Grèce et Russie ont déjà des liens culturels et historiques très forts, notamment via le culte orthodoxe qu'elles partagent -- même si la majorité du gouvernement Tsipras a innové en prêtant serment de manière civile, et non religieuse. La Grèce conservatrice du précédent Premier ministre Antonis Samaras ne s'est d'ailleurs jamais montrée hostile à Moscou.
   
Pour les analystes, l'irritation du gouvernement Tsipras sur le communiqué de l'UE la semaine dernière était surtout une manière de se montrer d'emblée comme un interlocuteur de poids.
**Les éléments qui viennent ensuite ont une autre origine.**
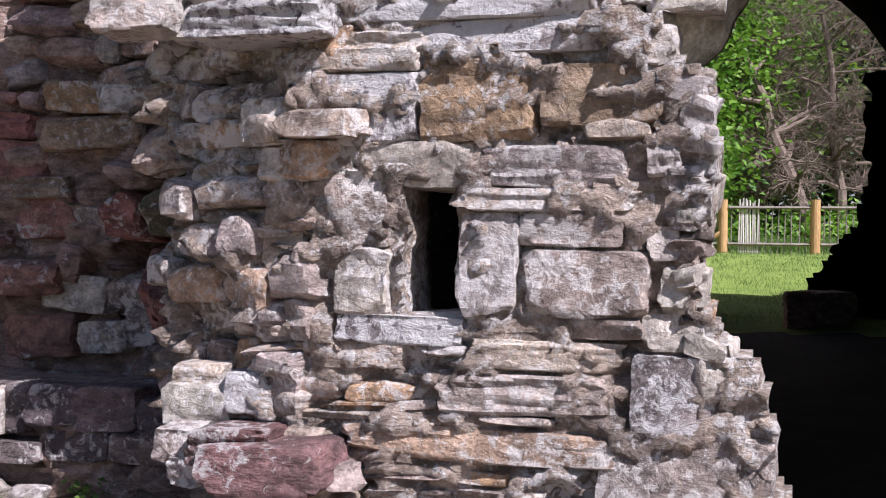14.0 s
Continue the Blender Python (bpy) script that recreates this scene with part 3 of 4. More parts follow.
# ---- trees ----
def limb(bm, rng, p, d, length, r, depth, twigs):
    n = 5
    for i in range(n):
        d = (d + Vector((rng.gauss(0, 0.16), rng.gauss(0, 0.16), rng.gauss(0, 0.13)))).normalized()
        q = p + d * length / n
        r2 = r * (0.9 if depth else 0.8)
        stick(bm, p, q, r, r2, 6 if r > 0.03 else 4)
        p, r = q, r2
        if depth and (i > 0 or depth < 3):
            for _ in range(2 if depth < 3 else 1):
                e = (d * 0.5 + Vector((rng.gauss(0, 0.7), rng.gauss(0, 0.7), rng.gauss(0.1, 0.5)))).normalized()
                limb(bm, rng, p, e, length * rng.uniform(0.45, 0.7), r * 0.55, depth - 1, twigs)
    twigs.append(p)


def leaves(points, rng, count, spread, size, squash=0.8):
    verts, faces = [], []
    for p in points:
        for _ in range(count):
            c = p + Vector((rng.gauss(0, spread), rng.gauss(0, spread), rng.gauss(0, spread * squash)))
            s = size * rng.uniform(0.6, 1.3)
            m = Euler((rng.uniform(-0.9, 0.9), rng.uniform(-0.9, 0.9), rng.uniform(0, 6.3))).to_matrix()
            n0 = len(verts)
            for x, y, z in ((-0.5, 0, 0), (-0.1, 0.36, 0.1), (0.6, 0, 0), (-0.1, -0.36, 0.1)):
                verts.append(c + m @ Vector((x * s, y * s, z * s)))
            faces.append([n0, n0 + 1, n0 + 2, n0 + 3])
    return verts, faces


def tree(x, y, h, seed, leaf=None, count=40, size=0.28, label="", lean=(0, 0), low=0.25, bark=None, r=0.22, spread=0.5, depth=2):
    rng = random.Random(seed)
    z0 = ground_z(x, y) - 0.1
    ob = empty("tree", label, "tree", "trees behind the fence")
    ob.location = (x, y, z0)
    bm, bough = bmesh.new(), bmesh.new()
    tips, p, rad = [], Vector((0, 0, 0)), r
    n = 8
    for i in range(n):
        q = p + Vector((lean[0] + rng.gauss(0, 0.1), lean[1] + rng.gauss(0, 0.1), h / n * 0.85))
        stick(bm, p, q, rad, rad * 0.88, 9)
        p, rad = q, rad * 0.88
        if i / n >= low:
            for _ in range(3):
                a = rng.uniform(0, 6.3)
                limb(bough, rng, p, Vector((math.cos(a), math.sin(a), rng.uniform(-0.1, 0.6))).normalized(), h * rng.uniform(0.18, 0.32), rad * 0.5, depth, tips)
    part("trunk", bm, bark or M_BARK, ob)
    tagged(part("branchwork", bough, bark or M_BARK, ob), kind="stuff")
    if leaf:
        v, f = leaves(tips, rng, count, spread, size)
        mesh_object("crown", v, f, leaf, ob, smooth=False)
    return ob


for i, (x, y, h) in enumerate(((5.4, 36, 9), (7.0, 38.5, 11), (8.6, 41, 12), (3.4, 38, 11), (11.2, 43, 12))):
    tree(x, y, h, 20 + i, M_LEAF, 26, 0.22, "broad tree in fresh green spring leaf", low=0.12)
for i, (x, y, h) in enumerate(((11.5, 46, 13), (14.5, 45, 13), (17.5, 44, 13), (6.5, 47, 13), (20.5, 42, 12))):
    tree(x, y, h, 40 + i, M_LEAF_DARK, 22, 0.34, "dark evergreen tree in the shade", low=0.05)
tree(11.6, 35.0, 8.0, 61, None, label="leafless grey tree with a crooked leaning trunk", lean=(-0.35, 0.0), low=0.1, r=0.3, bark=M_TWIG, depth=3)
tree(13.2, 36.5, 8.5, 62, None, label="leafless brown tree with tangled branches", lean=(-0.1, 0.0), low=0.1, bark=M_TWIG, depth=3)
tree(9.9, 37.5, 8.0, 63, None, label="leafless brown tree with tangled branches", lean=(0.1, 0.0), low=0.1, bark=M_TWIG, depth=3)


def undergrowth():
    rng = random.Random(8)
    pts = [Vector((x, y, ground_z(x, y) + rng.uniform(0, 0.9))) for x, y in ((rng.uniform(0, 26), rng.uniform(33, 37)) for _ in range(420))]
    v, f = leaves(pts, rng, 14, 0.35, 0.2)
    tagged(mesh_object("undergrowth", v, f, M_LEAF, None, False), label="green undergrowth along the wood's edge", category="undergrowth", kind="stuff")
    pts = [Vector((x, y, ground_z(x, y) + rng.uniform(0, 7))) for x, y in ((rng.uniform(-4, 34), rng.uniform(48, 52)) for _ in range(700))]
    v, f = leaves(pts, rng, 18, 0.9, 0.5)
    tagged(mesh_object("far_wood", v, f, M_LEAF_DARK, None, False), label="dense dark wood behind the trees", category="wood", kind="stuff")


undergrowth()


def blades(name, spots, height, mat, rng, count, label, spread=0.08):
    verts, faces = [], []
    for p in spots:
        for _ in range(count):
            c = Vector(p) + Vector((rng.gauss(0, spread), rng.gauss(0, spread), 0))
            h = height * rng.uniform(0.5, 1.3)
            a = rng.uniform(0, 6.3)
            side = Vector((math.cos(a), math.sin(a), 0)) * height * 0.03
            tip = Vector((rng.gauss(0, 0.3), rng.gauss(0, 0.3), 1)) * h
            n0 = len(verts)
            verts.extend([c - side, c + side, c + tip * 0.55 + side * 0.8, c + tip + Vector((tip.x, tip.y, 0)) * 0.4, c + tip * 0.55 - side * 0.8])
            faces.append([n0, n0 + 1, n0 + 2, n0 + 3, n0 + 4])
    return tagged(mesh_object(name, verts, faces, mat, None, False), label=label, category="grass", kind="stuff")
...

Afficher un biais pro-russe pourrait aussi être utile au moment où le pays s'apprête à des négociations financières très difficiles avec ses partenaires européens.
   
M. Filis n'imagine cependant en aucun cas un veto grec sur le sujet de l'Ukraine lors du sommet de l'UE le 12 février.
   
Le soutien du président américain Barack Obama, qui ce week-end a observé qu'on ne pouvait pas "pressuriser" indéfiniment les pays par l'austérité budgétaire, pourrait aussi encourager Athènes à ne pas sortir du rang.
   
Theodore Couloumbis, professeur émérite de relations internationales à l'Université d'Athènes, est confiant : ""Si vous observez où vont actuellement les officiels grecs, avec qui ils ont des contacts, la réponse est : avec les autres pays d'Europe". A peine au pouvoir, MM Tsipras et Varoufakis se sont en effet lancés dans un véritable tour d'Europe : en trois jours, l'un, l'autre ou les deux seront passés par Nicosie, Paris, Londres, Rome et Bruxelles.